Increasing the number of Minnesota voters
Our Twin Cities friends could learn a thing a two about civic involvement from the folks who live up north.
Minnesota Secretary of State Mark Ritchie — in Brainerd last week to drum up interest in voting among students — said the northern Minnesota region’s average voter turnout during presidential elections was about 90 percent compared to a Twin Cities turnout average of between 60 and 70 percent.
Among the barriers the metropolitan voters face, he explained were a higher percentage of: young people who are less rooted in an area and more low-income people, who may have transportation issues.
Ritchie’s office has studied the absentee ballots requested for the 2012 election and the number returned so far and estimates Minnesota is right on track for a statewide voter turnout of about 78 percent of eligible voters.

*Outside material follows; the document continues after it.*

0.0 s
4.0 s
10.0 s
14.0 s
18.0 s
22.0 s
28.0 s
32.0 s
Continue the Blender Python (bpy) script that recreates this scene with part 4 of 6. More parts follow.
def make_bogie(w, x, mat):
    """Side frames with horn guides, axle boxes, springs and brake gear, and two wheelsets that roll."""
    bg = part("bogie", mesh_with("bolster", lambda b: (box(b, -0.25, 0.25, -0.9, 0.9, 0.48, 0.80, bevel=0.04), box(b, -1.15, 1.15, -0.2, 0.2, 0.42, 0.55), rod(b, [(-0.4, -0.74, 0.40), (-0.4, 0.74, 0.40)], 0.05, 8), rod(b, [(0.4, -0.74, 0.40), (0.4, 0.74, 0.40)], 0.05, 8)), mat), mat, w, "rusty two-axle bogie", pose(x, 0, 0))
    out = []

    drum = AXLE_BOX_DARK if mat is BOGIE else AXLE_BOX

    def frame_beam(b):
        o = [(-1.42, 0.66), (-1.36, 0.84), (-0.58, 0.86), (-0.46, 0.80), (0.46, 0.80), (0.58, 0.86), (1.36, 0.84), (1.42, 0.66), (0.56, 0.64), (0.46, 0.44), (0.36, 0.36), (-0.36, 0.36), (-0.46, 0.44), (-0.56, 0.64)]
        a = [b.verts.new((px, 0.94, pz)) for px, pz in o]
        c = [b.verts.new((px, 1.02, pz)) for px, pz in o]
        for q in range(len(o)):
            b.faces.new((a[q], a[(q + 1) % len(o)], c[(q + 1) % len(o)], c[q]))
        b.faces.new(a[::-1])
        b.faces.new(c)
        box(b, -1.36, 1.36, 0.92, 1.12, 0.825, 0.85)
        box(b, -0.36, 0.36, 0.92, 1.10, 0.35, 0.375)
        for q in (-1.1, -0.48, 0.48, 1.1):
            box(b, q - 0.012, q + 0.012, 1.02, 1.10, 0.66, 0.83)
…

His goal, he said, is to “try to raise everyone up” when it comes to participation at the polls. Two groups he singled out in an interview were young people and people who have shown no interest in voting. Last week he visited both the Brainerd and Staples campuses of Central Lakes College. Typically, he said, the Student Senate will pop for a noon-hour pizza to attract a crowd and he’ll talk to the students and encourage them to vote. If election officials can get the first-time voters over their fears of an unfamiliar, process, he theorized, it may start them on a lifetime habit of voting. Extra barriers to young voters, according to Ritchie, are overseas service in the armed forces; a schedule that includes school and multiple jobs, lack of transportation, their mobility and fear of the unfamiliar.

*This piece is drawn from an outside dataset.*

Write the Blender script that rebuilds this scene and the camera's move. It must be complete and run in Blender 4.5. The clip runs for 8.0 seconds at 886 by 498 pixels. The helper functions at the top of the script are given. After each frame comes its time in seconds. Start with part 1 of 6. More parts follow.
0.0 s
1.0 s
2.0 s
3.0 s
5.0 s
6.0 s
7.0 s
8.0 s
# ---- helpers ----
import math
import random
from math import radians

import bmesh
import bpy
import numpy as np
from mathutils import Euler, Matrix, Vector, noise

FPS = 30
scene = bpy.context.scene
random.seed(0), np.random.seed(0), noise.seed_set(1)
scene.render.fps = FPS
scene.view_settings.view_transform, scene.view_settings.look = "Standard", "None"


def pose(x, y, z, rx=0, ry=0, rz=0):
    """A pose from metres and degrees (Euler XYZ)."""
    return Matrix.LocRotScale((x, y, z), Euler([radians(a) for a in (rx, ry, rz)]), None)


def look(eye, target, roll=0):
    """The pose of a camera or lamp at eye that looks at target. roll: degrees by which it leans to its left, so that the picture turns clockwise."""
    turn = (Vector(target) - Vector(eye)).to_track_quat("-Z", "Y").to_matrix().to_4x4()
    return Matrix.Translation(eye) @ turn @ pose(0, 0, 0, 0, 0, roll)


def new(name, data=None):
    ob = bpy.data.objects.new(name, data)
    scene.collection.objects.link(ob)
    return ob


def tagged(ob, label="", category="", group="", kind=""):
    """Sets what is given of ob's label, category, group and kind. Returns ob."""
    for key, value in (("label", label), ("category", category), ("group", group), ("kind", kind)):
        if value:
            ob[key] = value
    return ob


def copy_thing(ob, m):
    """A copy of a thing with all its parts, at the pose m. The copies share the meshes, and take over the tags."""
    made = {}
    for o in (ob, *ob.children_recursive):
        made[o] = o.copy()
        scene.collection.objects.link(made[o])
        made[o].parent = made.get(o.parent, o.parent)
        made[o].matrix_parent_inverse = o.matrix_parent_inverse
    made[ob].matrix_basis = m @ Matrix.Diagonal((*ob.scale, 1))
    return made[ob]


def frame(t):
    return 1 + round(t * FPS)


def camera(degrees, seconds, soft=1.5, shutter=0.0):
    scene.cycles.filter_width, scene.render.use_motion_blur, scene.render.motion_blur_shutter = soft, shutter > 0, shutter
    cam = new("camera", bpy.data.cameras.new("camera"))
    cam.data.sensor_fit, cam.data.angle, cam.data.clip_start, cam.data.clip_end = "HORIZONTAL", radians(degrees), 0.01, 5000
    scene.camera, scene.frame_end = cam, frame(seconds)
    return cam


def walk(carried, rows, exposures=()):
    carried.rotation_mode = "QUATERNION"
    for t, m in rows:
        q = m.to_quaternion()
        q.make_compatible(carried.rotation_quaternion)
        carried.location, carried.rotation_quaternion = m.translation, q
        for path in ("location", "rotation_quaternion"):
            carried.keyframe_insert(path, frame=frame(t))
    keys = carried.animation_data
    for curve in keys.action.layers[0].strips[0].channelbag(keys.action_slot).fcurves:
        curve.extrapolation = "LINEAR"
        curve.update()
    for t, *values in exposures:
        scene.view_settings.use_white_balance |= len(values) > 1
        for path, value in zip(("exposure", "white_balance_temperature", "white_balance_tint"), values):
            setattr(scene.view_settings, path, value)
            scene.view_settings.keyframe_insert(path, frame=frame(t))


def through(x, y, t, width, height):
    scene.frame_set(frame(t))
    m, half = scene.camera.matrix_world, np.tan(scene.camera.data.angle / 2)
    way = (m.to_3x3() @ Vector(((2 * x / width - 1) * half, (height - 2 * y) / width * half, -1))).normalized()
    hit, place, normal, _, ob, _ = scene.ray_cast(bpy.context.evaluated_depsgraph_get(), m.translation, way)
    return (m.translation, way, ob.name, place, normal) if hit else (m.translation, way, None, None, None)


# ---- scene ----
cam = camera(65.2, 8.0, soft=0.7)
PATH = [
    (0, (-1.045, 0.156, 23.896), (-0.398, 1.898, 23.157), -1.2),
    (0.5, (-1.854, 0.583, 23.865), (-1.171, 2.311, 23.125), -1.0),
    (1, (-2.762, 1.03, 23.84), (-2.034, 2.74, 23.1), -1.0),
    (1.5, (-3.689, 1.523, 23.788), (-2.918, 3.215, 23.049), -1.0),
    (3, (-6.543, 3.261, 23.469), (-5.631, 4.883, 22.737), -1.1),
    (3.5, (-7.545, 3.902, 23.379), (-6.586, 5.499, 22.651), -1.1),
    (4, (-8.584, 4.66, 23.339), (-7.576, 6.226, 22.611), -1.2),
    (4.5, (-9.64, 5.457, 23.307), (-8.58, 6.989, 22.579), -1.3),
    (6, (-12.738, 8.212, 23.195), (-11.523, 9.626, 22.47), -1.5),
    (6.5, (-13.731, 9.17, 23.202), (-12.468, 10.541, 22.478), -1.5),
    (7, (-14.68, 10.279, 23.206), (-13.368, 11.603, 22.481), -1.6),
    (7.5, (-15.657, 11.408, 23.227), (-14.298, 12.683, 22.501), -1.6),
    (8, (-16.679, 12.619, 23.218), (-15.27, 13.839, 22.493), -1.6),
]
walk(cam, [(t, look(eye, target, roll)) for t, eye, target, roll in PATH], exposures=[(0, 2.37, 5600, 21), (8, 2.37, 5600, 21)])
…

Because young voters go to the polls in lower percentages than other segments of the population, Ritchie said politicians spend little time addressing issues that are important to them.
“If you make that assumption,” he said of the politicians. “You will reinforce that.”
Non-voters, including those people who think voting will only encourage long-winded, self-serving politicians, require a different strategy. Ritchie said he tries to get the perpetual non-voters to look at the broader principles of democracy rather than the campaign issues of the day.
His office has a program where people are encouraged to vote in honor of a veteran in their family. Ritchie sometimes wears a button noting that he votes in honor of his late father, a World War II veteran. He tries to energize the non-voter to go to the polls on behalf of a family member who sacrificed on behalf of the nation.
“When your only focus is current events,” he said. “you can get cynical pretty fast,” Ritchie said.